Blackman has been accused of being Islamophobic after sharing an anti-Muslim post on Facebook by far-right activist Tommy Robinson.

A study by the Runnymede Trust on the voting patterns of the Black and minority ethnic (BME) groups found that in 2010, when 68% of BME voters chose Labour, Indian voters were at 61%, just a percent higher than 60% of Pakistani voters who supported Labour too. Last year, the votes of the ethnic minority group to the Labour party grew to 77%, but the Indian voters’ support for the Conservative party rose to about 40% and fell to about 55% for Labour.

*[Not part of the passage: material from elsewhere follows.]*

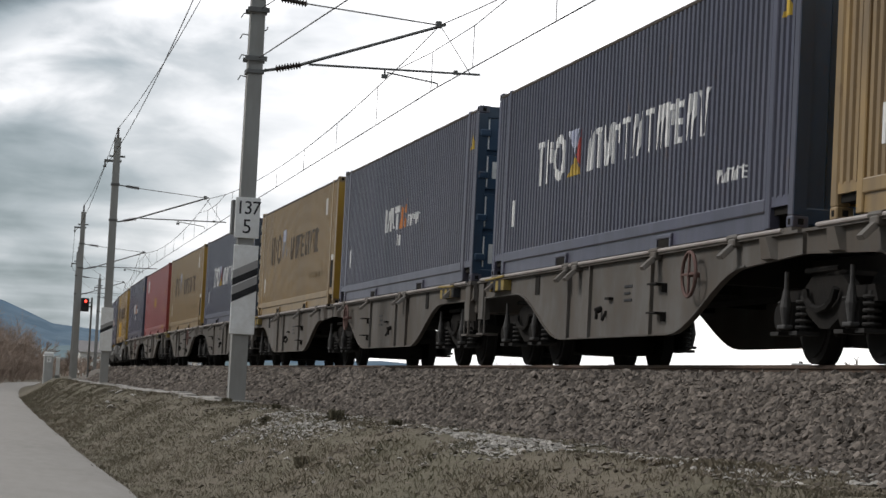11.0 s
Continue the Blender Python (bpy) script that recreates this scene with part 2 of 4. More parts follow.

It is unclear whether the OFBJP is receiving its funding from the BJP, but it has been a mouthpiece of the BJP by being the organiser for major public events held in the UK during PM Modi’s visit.

Still, there are hopefuls who think that Hindu radicalists won’t get their way around Britain’s constituencies that are comprised of a mix of ethnic groups. Britain’s minorities don’t vote homogenously and it is likely that foreign policy issues like Kashmir will compel them to switch parties. Nor would seat targeting be a nationally viable electoral strategy, according to Omar Khan, head of the Runnymede Trust. “In all of Britain, there are around 15 seats where Indians are even 15% of the population, so there’s not enough to swing it,” (to a large Conservative majority), Khan said.

Even Hundal, who has been following the developments closely say that BJP supporting groups are exploiting the fake rumours of the Labour Party being Hinduphobic. “It is not important whether they will have a substantial electoral impact, but what this would do to the fabric of Hindu-Muslim relations in the country,” he said.